Chu, 56, of Somerset, N.J., has been charged with one count of conspiracy to commit securities fraud (count one) and one count of conspiracy to commit wire fraud and fraud in connection with securities (count two). Count one carries a maximum potential penalty of five years in prison and a fine of $250,000 or twice the gross gain or loss from the offense, and count two carries a maximum potential penalty of 25 years in prison and a fine of $250,000 or twice the gross gain or loss from the offense.
U.S. Attorney Bharara praised the investigative work of the FBI. He also thanked the U.S. Securities and Exchange Commission. U.S. Attorney Bharara also noted that the investigation is continuing.

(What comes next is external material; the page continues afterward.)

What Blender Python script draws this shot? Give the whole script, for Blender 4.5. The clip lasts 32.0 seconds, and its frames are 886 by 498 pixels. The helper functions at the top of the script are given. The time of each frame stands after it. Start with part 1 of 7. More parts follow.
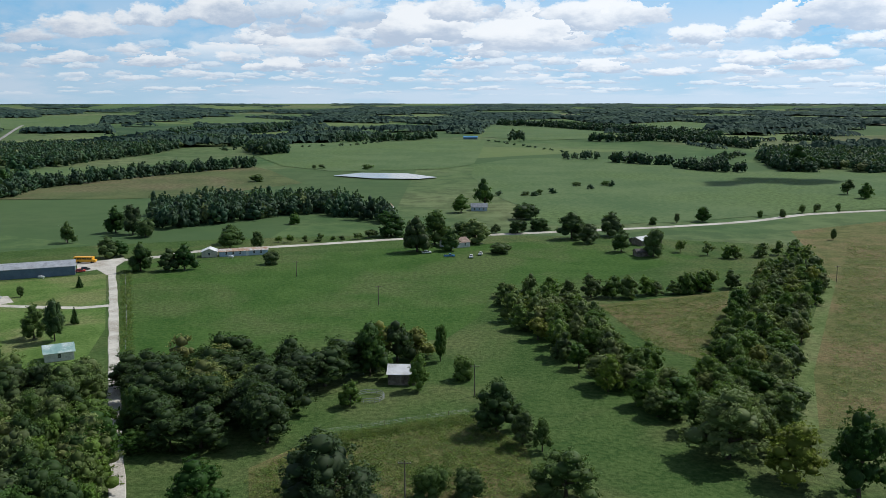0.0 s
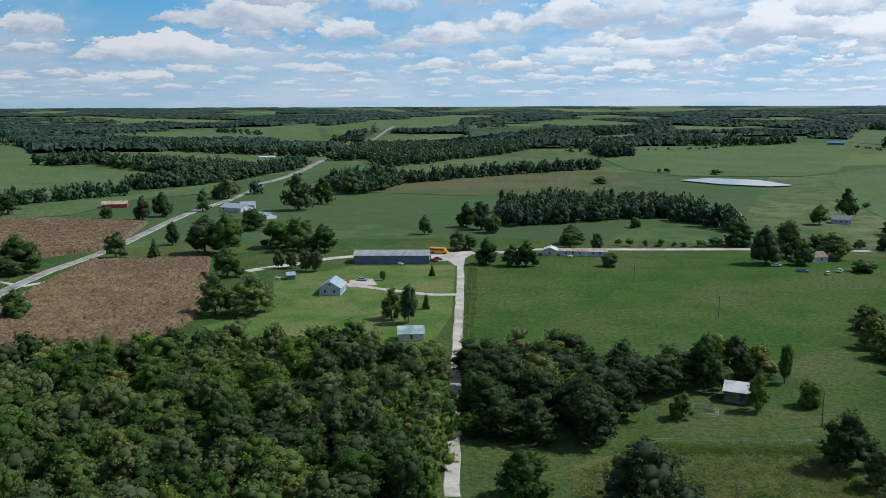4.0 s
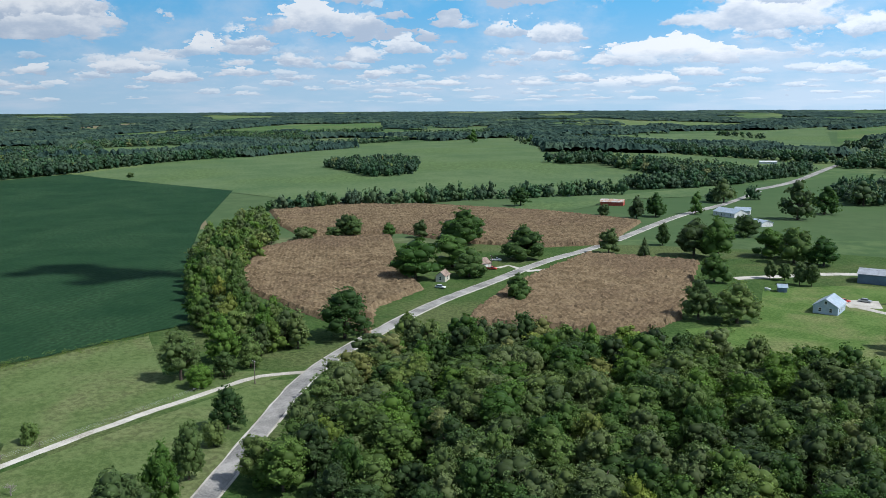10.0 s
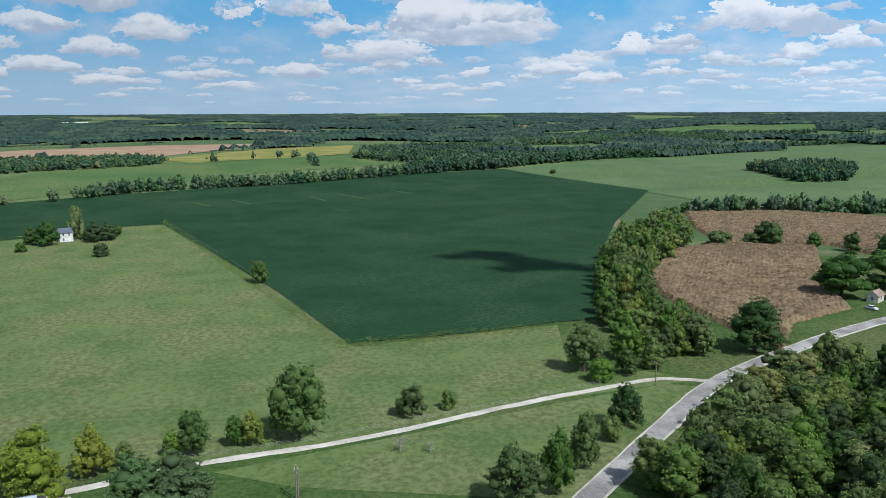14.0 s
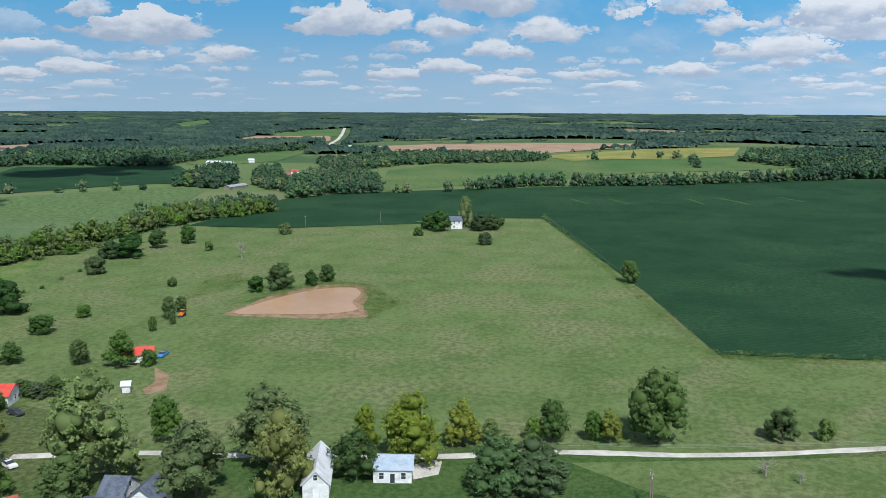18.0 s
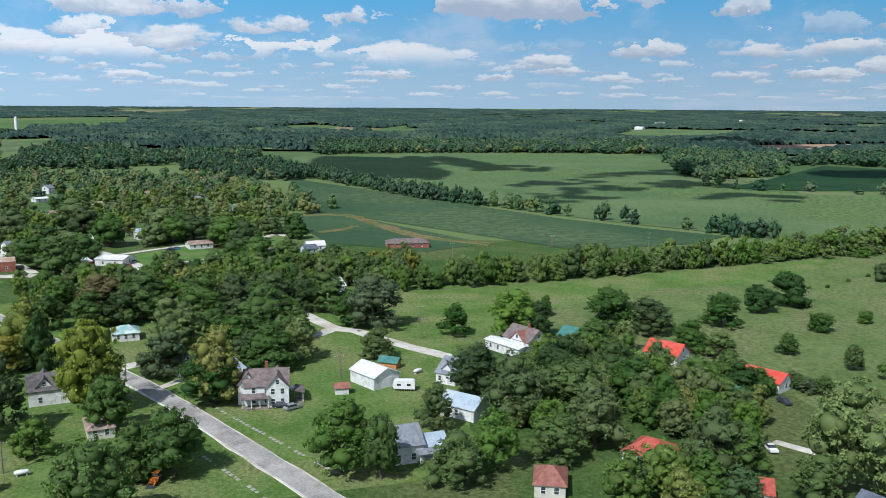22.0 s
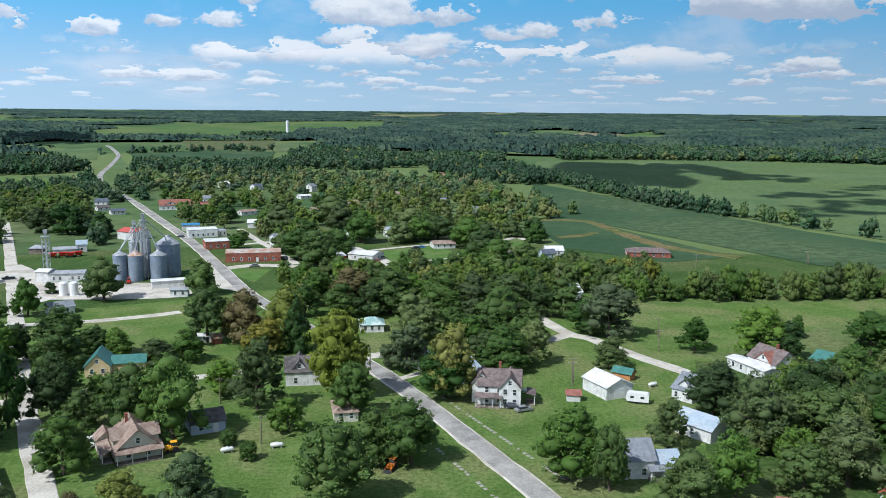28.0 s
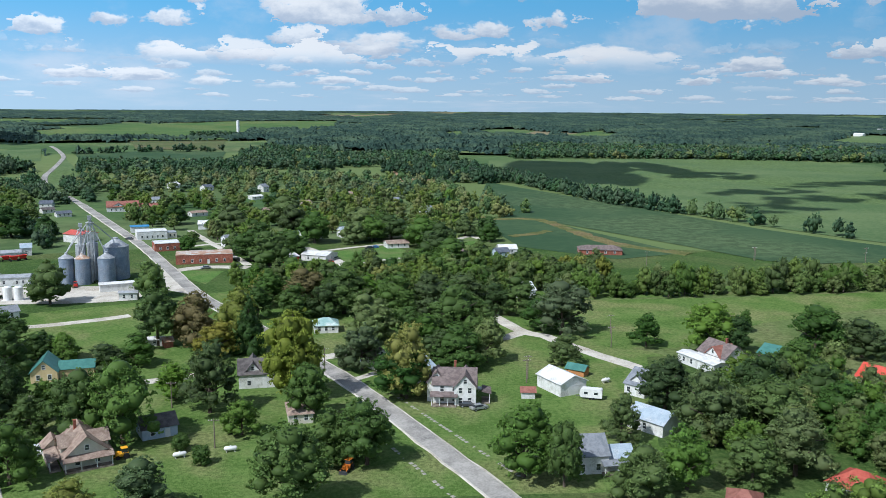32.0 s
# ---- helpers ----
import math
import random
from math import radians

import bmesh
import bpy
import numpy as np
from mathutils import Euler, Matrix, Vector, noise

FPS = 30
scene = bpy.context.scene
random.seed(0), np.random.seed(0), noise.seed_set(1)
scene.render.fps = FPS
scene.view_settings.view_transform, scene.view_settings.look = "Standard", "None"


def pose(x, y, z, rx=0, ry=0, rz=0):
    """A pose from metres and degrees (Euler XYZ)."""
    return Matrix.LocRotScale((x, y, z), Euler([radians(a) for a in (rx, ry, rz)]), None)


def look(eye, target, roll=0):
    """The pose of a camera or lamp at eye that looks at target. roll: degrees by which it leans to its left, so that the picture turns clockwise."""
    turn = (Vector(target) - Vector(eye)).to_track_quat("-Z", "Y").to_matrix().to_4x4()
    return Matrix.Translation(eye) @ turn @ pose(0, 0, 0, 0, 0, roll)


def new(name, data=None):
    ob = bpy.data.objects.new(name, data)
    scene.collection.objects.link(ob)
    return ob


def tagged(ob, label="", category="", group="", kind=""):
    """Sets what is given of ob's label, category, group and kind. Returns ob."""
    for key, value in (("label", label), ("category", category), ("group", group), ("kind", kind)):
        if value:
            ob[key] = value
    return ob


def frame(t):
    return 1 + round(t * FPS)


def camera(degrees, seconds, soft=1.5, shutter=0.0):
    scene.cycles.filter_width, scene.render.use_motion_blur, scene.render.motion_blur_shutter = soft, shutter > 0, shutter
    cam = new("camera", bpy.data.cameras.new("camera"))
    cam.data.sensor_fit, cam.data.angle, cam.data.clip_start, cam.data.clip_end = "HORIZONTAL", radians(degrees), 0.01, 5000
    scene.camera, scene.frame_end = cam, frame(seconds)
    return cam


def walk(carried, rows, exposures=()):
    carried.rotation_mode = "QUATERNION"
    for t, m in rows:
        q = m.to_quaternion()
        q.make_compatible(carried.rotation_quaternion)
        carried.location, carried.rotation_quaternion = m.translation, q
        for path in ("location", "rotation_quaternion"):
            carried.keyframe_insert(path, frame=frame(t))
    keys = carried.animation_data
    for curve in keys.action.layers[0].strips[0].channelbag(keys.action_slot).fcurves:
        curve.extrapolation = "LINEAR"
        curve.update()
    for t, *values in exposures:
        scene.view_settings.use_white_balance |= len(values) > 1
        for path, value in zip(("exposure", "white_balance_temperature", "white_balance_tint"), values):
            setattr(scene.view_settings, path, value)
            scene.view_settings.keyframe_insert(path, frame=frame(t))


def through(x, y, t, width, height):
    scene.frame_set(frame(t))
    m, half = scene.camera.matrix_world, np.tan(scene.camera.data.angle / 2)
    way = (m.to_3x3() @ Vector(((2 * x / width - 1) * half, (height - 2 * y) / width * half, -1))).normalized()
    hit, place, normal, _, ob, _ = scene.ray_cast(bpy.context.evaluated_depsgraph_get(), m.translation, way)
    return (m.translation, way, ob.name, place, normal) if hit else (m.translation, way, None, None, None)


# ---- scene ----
cam = camera(54.59, 32.0, soft=0.6)
# seconds; degrees turned to the left, tilted up and leaning left, of a drone that hovers at one spot
EYE = Vector((0, 0, 75))
ROWS = [
    (0, 0.00, -9.82, -0.01),
    (0.5, 2.77, -9.79, -0.26),
    (1, 5.87, -9.77, -0.25),
    (1.5, 8.32, -9.73, -0.31),
    (2, 10.88, -9.69, -0.27),
    (2.5, 13.64, -9.67, -0.23),
    (3, 17.08, -9.64, -0.18),
    (3.5, 20.08, -9.63, -0.19),
    (5.5, 30.01, -9.47, -0.22),
    (6, 32.83, -9.43, -0.21),
    (6.5, 35.80, -9.40, -0.19),
    (7, 39.68, -9.33, -0.20),
    (7.5, 43.59, -9.31, -0.19),
    (8, 45.67, -9.34, -0.26),
    (8.5, 48.14, -9.30, -0.24),
    (9, 50.67, -9.29, -0.27),
    (9.5, 52.48, -9.28, -0.26),
    (10, 54.88, -9.30, -0.29),
    (10.5, 58.24, -9.28, -0.21),
    (11, 62.72, -9.31, -0.24),
    (11.5, 66.65, -9.31, -0.27),
    (12, 69.43, -9.29, -0.25),
    (12.5, 72.15, -9.27, -0.31),
    (13, 75.74, -9.22, -0.24),
    (13.5, 79.04, -9.20, -0.20),
    (14, 82.15, -9.19, -0.23),
    (14.5, 85.00, -9.17, -0.12),
    (16.5, 93.93, -9.18, 0.15),
    (17, 98.22, -9.21, 0.16),
    (17.5, 102.61, -9.18, 0.24),
    (18, 106.96, -9.22, 0.29),
    (18.5, 112.42, -9.23, 0.21),
    (19, 118.19, -9.24, 0.23),
    (19.5, 123.95, -9.26, 0.27),
    (20, 129.65, -9.36, 0.29),
    (20.5, 135.35, -9.39, 0.27),
    (21, 143.43, -9.49, 0.30),
    (21.5, 150.49, -9.46, 0.34),
    (22, 157.03, -9.51, 0.37),
    (22.5, 162.74, -9.54, 0.34),
    (23, 166.08, -9.50, 0.36),
    (23.5, 170.11, -9.50, 0.42),
    (24, 173.33, -9.45, 0.45),
    (24.5, 175.63, -9.38, 0.51),
    (25, 176.47, -9.40, 0.53),
    (25.5, 177.15, -9.41, 0.53),
    (27.5, 174.74, -9.29, 0.50),
    (28, 173.05, -9.27, 0.48),
    (28.5, 170.32, -9.21, 0.48),
    (29, 169.33, -9.17, 0.46),
    (29.5, 169.06, -9.20, 0.45),
    (30, 169.27, -9.19, 0.42),
    (30.5, 169.47, -9.22, 0.46),
    (31, 169.64, -9.27, 0.41),
    (31.5, 169.80, -9.29, 0.42),
    (32, 169.93, -9.29, 0.38),
]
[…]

This case was brought in coordination with President Barack Obama’s Financial Fraud Enforcement Task Force, on which U.S. Attorney Bharara serves as a co-chair of the Securities and Commodities Fraud Working Group. President Obama established the interagency Financial Fraud Enforcement Task Force to wage an aggressive, coordinated and proactive effort to investigate and prosecute financial crimes. The task force includes representatives from a broad range of federal agencies, regulatory authorities, inspectors general, and state and local law enforcement who, working together, bring to bear a powerful array of criminal and civil enforcement resources. The task force is working to improve efforts across the federal executive branch, and with state and local partners, to investigate and prosecute significant financial crimes, ensure just and effective punishment for those who perpetrate financial crimes, combat discrimination in the lending and financial markets, and recover proceeds for victims of financial crimes.
This case is being handled by the office’s Securities and Commodities Fraud Task Force. Assistant U.S. Attorneys Reed Brodsky, David Leibowitz and Antonia Apps, and Special Assistant U.S. Attorney Andrew Michaelson are in charge of the prosecution.
The charges contained in the complaint are merely accusations, and the defendants are presumed innocent unless and until proven guilty.